How many illegal immigrant have been deported
Executive summary
Official and independent tallies diverge, but the best reading of public reporting is that deportations (formal removals) in the Trump administration’s second term and calendar/fiscal year 2025 number in the hundreds of thousands—estimates cluster from roughly 340,000 (MPI’s FY2025 estimate) to more than 527,000 reported by DHS, with some administration-aligned counts and press reports pushing totals as high as about 622,000 since January 2025 [1] [2] [3].
1. What the government says: DHS and ICE’s headline numbers
The Department of Homeland Security publicly celebrated “more than 527,000 deportations” and framed the broader movement as “more than 2 million illegal aliens have left the U.S., including 1.6 million who voluntarily self-deported,” a figure the department used to demonstrate progress on enforcement [2]; ICE’s Enforcement and Removal Operations provides the operational framework for these removals though its public statistics are selective and the agency’s site explains categories without always reconciling monthly totals into a single annual figure [4].
2. Independent analysts: lower and more specific estimates
Independent researchers flag narrower counts: the Migration Policy Institute, parsing available agency releases and other records, estimates ICE conducted about 340,000 deportations in fiscal year 2025—an estimate that explicitly includes formal removals and detainees who accepted voluntary departure under custody [1]; this lower figure reflects analysts’ cautious approach to incomplete DHS transparency and differences in methodology.
3. Administration and media tallies: larger grand totals and political framing
Several high-profile reports and administration statements put the cumulative tally higher: Reuters reported that “some 622,000 immigrants have been deported since Trump took office in January,” a number used by administration allies to portray an aggressive, large-scale removal operation [3]. Fox News and DHS communications emphasized net migration turning negative and tied deportations to broader declines in immigrant population estimates, citing Brookings and CBO comparisons [5] [6].
4. Why figures differ: definitions, voluntary departures, and opaque reporting
The disagreement is less about simple arithmetic than about definitions and data scope: agencies and analysts trade off “removals,” “returns,” and “voluntary self-deportations,” and some tallies include rapid border expulsions or non-ICE actions (CBP expedited removals) while others count only formal ICE-processed removals [6] [4] [1]. Brookings warns that some removal statistics may encompass border removals and enforcement actions not initiated by ICE, which can nearly double counts if compared to ICE’s FY tables [6].

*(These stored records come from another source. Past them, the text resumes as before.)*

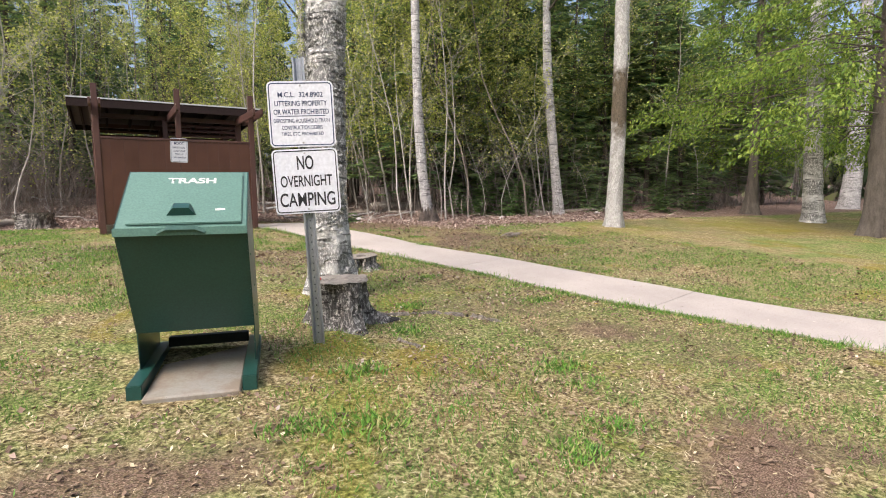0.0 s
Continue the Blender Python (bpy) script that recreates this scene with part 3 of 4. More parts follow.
def build_sign_post():
    x, y = 1.337, 4.0
    st = thing("sign_post", "leaning galvanised steel channel post carrying two white park signs", "sign", at=(x, y, gz(x, y)))
    st.matrix_world = pose(x, y, gz(x, y), 0.2, -2.3, -23.3)
    bm_ = bmesh.new()
    prof = [(-.042, .0), (-.03, .0), (-.018, .03), (.018, .03), (.03, .0), (.042, .0), (.042, .004), (.033, .004), (.021, .034), (-.021, .034), (-.033, .004), (-.042, .004)]
    lo = None
    for z in (-0.25, 2.06):
        ring = [bm_.verts.new((a, b_ + 0.002, z)) for a, b_ in prof]
        if lo:
            for k in range(len(prof)):
                q = (k + 1) % len(prof)
                bm_.faces.new((lo[k], lo[q], ring[q], ring[k]))
            bm_.faces.new(ring)
        lo = ring
    bmesh.ops.recalc_face_normals(bm_, faces=bm_.faces)
    post = part("post", bm_, MAT["galv"], st)
    hole = bmesh.new()
    bmesh.ops.create_cone(hole, cap_ends=True, segments=8, radius1=0.005, radius2=0.005, depth=0.003, matrix=pose(0, 0.031, 0, 90))
    hme = bpy.data.meshes.new("punched_hole")
    hole.to_mesh(hme)
    hole.free()
    hme.materials.append(MAT["sign_black"])
    for i in range(36):
        ob = new("punched_hole", hme)
        ob.location = (0, 0, 0.08 + i * 0.052)
        ob.parent = post
    sign_panel("upper_sign", 0.455, 0.455, st, pose(0, -0.006, 1.668, 0, 0.5, 0), [
        ("M.C.L.  324.8902", 0.135, 0.036, 0.31, 0.012), ("LITTERING PROPERTY", 0.075, 0.036, 0.36, 0.012),
        ("OR WATER PROHIBITED", 0.017, 0.036, 0.38, 0.012), ("DEPOSITING HOUSEHOLD TRASH", -0.045, 0.028, 0.385, 0.004),
        ("CONSTRUCTION DEBRIS", -0.092, 0.028, 0.28, 0.004), ("TIRES, ETC. PROHIBITED", -0.138, 0.028, 0.29, 0.004)],
        MAT["sign_blue"], "white litter warning sign with small dark lettering", ((-0.012, 0.33, 0.005),))
    sign_panel("lower_sign", 0.457, 0.457, st, pose(0, -0.006, 1.198, 0, -0.3, 0), [
        ("NO", 0.132, 0.098, 0.115, 0.016), ("OVERNIGHT", 0.003, 0.080, 0.36, 0.013), ("CAMPING", -0.128, 0.098, 0.385, 0.014)],
        MAT["sign_black"], "white no overnight camping sign with bold black lettering")


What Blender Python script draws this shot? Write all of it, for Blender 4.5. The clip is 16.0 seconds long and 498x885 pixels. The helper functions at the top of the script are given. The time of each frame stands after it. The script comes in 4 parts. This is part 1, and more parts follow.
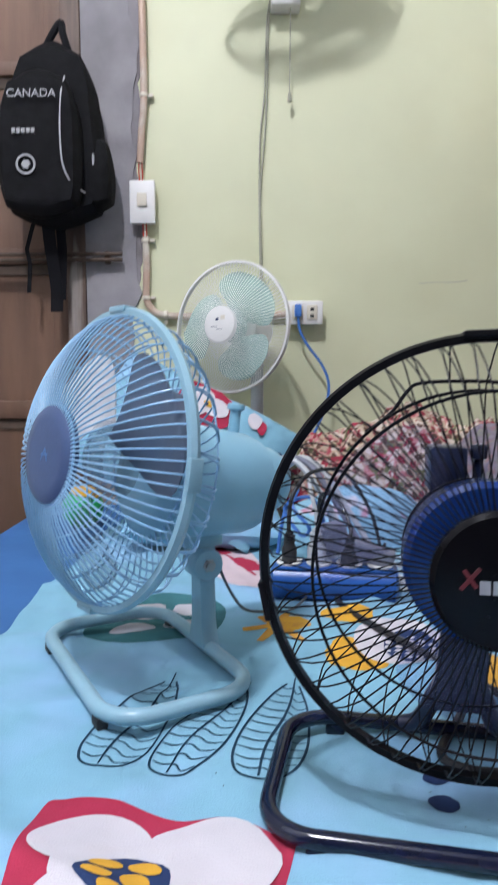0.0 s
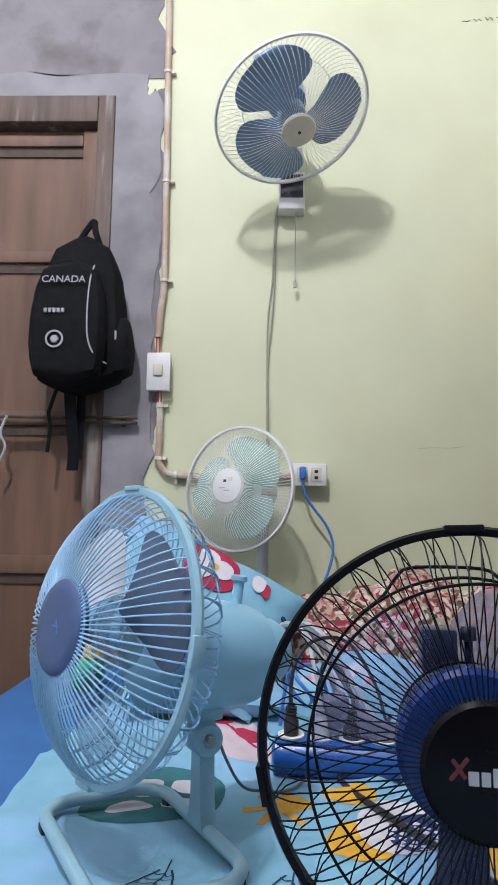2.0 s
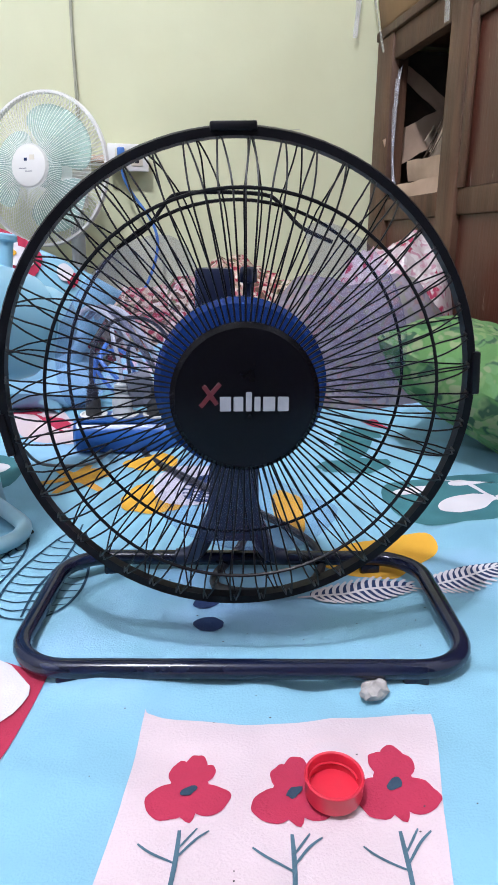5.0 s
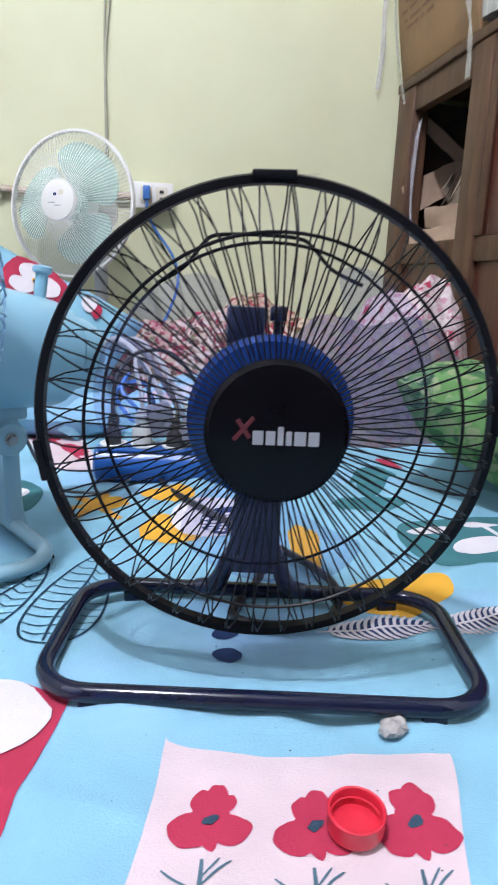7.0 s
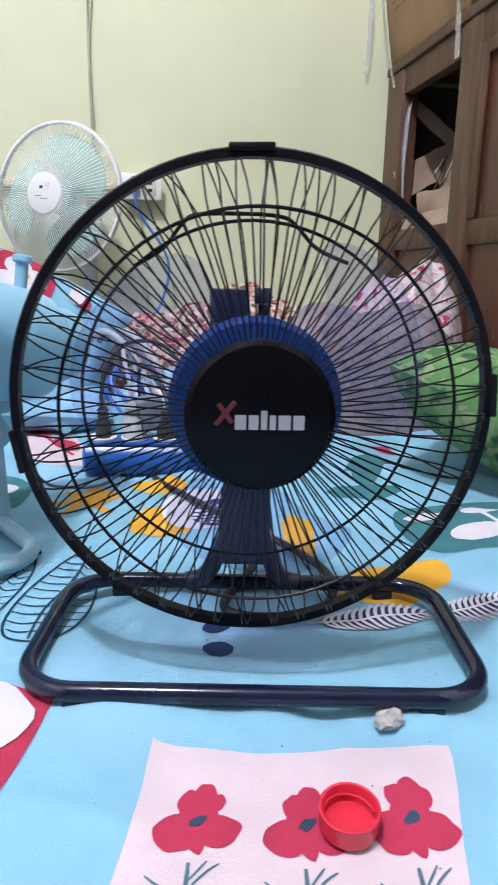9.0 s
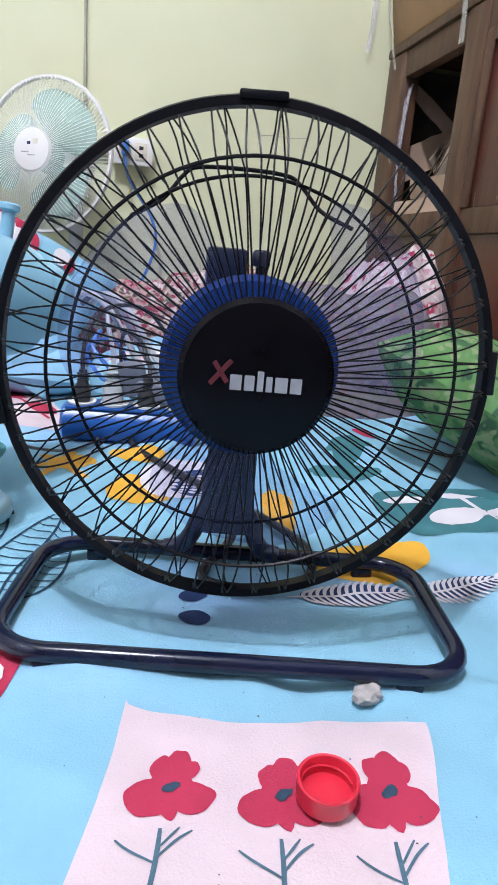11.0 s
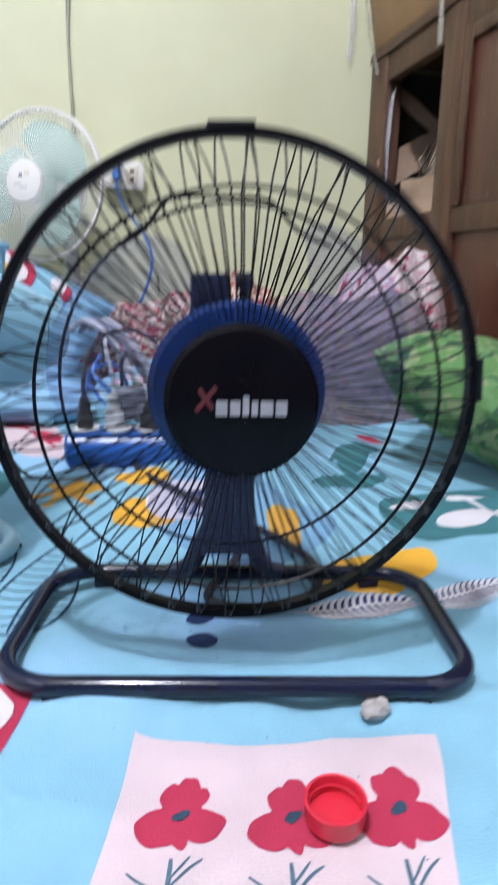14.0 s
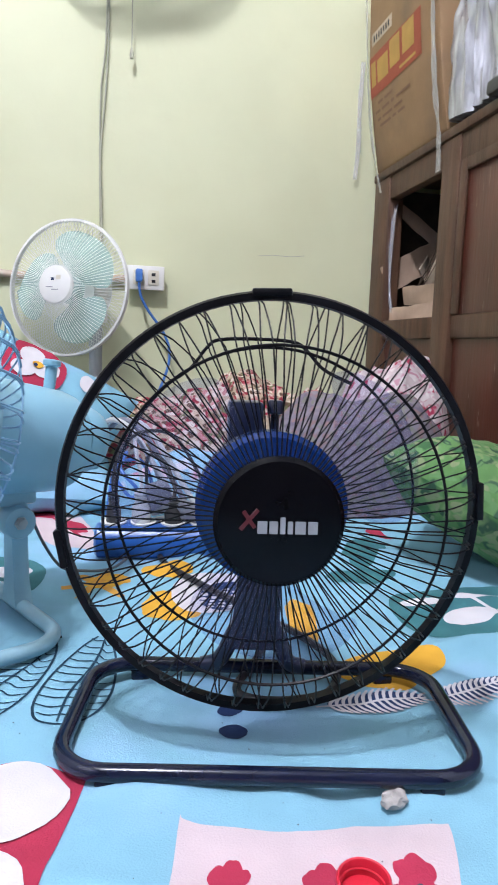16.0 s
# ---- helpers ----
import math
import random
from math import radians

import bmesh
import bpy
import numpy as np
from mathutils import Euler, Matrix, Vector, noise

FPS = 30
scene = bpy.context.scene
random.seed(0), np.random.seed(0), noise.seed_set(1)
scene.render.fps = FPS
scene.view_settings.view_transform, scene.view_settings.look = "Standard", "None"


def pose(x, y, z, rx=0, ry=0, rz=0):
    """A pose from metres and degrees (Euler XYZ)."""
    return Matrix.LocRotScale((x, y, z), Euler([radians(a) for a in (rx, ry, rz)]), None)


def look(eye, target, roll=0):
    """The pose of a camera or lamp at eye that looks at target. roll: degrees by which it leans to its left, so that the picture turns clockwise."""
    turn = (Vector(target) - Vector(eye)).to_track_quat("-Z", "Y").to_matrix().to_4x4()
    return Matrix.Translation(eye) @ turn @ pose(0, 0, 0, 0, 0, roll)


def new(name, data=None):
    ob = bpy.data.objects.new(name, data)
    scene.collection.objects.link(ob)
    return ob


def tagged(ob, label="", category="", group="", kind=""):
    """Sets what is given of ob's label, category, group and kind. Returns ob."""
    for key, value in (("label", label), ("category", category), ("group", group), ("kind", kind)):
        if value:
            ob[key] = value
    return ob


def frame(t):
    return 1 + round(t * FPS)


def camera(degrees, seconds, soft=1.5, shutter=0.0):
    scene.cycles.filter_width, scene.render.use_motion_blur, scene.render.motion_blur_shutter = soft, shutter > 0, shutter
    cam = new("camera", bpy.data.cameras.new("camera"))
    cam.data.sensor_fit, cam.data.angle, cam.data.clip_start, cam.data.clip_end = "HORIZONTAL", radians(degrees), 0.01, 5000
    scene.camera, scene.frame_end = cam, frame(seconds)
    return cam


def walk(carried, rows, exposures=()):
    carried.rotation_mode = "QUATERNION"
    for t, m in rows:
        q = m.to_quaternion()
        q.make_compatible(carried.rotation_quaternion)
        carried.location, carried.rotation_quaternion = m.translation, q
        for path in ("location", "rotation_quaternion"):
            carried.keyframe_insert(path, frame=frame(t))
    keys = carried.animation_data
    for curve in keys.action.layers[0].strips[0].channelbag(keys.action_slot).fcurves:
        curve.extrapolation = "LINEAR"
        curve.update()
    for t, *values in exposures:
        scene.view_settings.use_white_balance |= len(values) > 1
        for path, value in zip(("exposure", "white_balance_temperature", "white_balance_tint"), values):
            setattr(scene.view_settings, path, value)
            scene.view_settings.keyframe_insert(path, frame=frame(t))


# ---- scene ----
cam = camera(40.7, 16.0, soft=1.1, shutter=0.9)
PATH = [
    (0, (0.05, -0.026, 0.81), (0.026, 1.964, 0.608), -0.1),
    (0.5, (0.054, -0.042, 0.817), (0.055, 1.956, 0.722), -0.3),
    (1, (0.053, -0.056, 0.826), (0.025, 1.944, 0.877), 0.2),
    (1.5, (0.058, -0.064, 0.832), (0.029, 1.931, 0.974), -0.1),
    (2, (0.055, -0.073, 0.837), (0.006, 1.912, 1.076), 0.8),
    (2.5, (0.055, -0.057, 0.829), (-0.047, 1.938, 0.939), -0.3),
    (3, (0.063, -0.016, 0.82), (0.053, 1.98, 0.695), -2.6),
    (3.5, (0.069, 0.009, 0.804), (0.196, 1.973, 0.449), -0.7),
    (4, (0.081, 0.017, 0.791), (0.34, 1.943, 0.319), 2.0),
    (4.5, (0.114, 0.008, 0.768), (0.509, 1.887, 0.21), 2.3),
    (4.7, (0.124, 0.003, 0.769), (0.503, 1.883, 0.2), 0.7),
    (6.8, (0.113, -0.015, 0.773), (0.471, 1.9, 0.322), 1.9),
    (7, (0.108, -0.011, 0.772), (0.471, 1.9, 0.309), 2.7),
    (7.5, (0.104, 0.003, 0.769), (0.453, 1.903, 0.254), 2.7),
    (8, (0.105, 0.021, 0.761), (0.442, 1.909, 0.195), 3.0),
    (8.5, (0.107, 0.016, 0.763), (0.45, 1.913, 0.231), 2.5),
    (9, (0.12, 0.001, 0.764), (0.484, 1.908, 0.283), 1.3),
    (9.2, (0.124, 0.003, 0.762), (0.491, 1.906, 0.27), 1.2),
    (11.5, (0.105, 0.02, 0.749), (0.551, 1.89, 0.198), 6.3),
    (12, (0.099, 0.033, 0.749), (0.517, 1.896, 0.153), 6.1),
    (12.5, (0.098, 0.036, 0.747), (0.518, 1.895, 0.139), 5.8),
    (13, (0.113, 0.034, 0.746), (0.51, 1.893, 0.126), 3.5),
    (13.5, (0.124, 0.027, 0.748), (0.491, 1.902, 0.155), 1.6),
    (14, (0.124, 0.008, 0.759), (0.527, 1.902, 0.256), 1.1),
    (14.5, (0.099, -0.041, 0.797), (0.541, 1.879, 0.456), 0.3),
    (15, (0.088, -0.044, 0.8), (0.511, 1.887, 0.496), 1.4),
    (15.5, (0.093, -0.046, 0.798), (0.512, 1.887, 0.503), 1.4),
    (16, (0.089, -0.045, 0.797), (0.492, 1.895, 0.521), 2.0),
]
walk(cam, [(t, look(eye, target, roll)) for t, eye, target, roll in PATH], exposures=[(0, -0.2), (2.0, -0.32), (3.5, -0.25), (4.0, -0.28), (4.5, 0.12), (7.0, 0.12), (16, 0.1)])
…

5. Context matters: detention, enforcement tactics, and political incentives
Numbers must be read alongside enforcement changes: detention bed capacity surged, interior enforcement grew, and politics incentivized headline-grabbing counts—DHS releases and administration briefs emphasized high totals and voluntary departures as proof of effectiveness, while advocacy groups and independent researchers have argued that expanded use of detention and pressure tactics likely increased coerced departures, complicating whether departures constitute voluntary migration or de facto removals [7] [2] [1].
6. Bottom line and limits of the record
Therefore the direct answer is: there is not a single, undisputed number; credible public estimates of formal deportations in FY2025 or the first year of the second Trump administration range from roughly 340,000 (MPI’s FY2025 estimate) to the DHS/administration figures of more than 527,000 deportations and government-cited totals sometimes pushed to about 622,000 since January 2025, with broader counts including 1.6–2 million voluntary departures that administration statements combine with removals [1] [2] [3] [8]. This reporting is constrained by uneven DHS data releases and differing methodologies across agencies and analysts—official monthly tables exist (OHSS) but public reconciliation across CBP, ICE and OHSS datasets is incomplete [9] [4].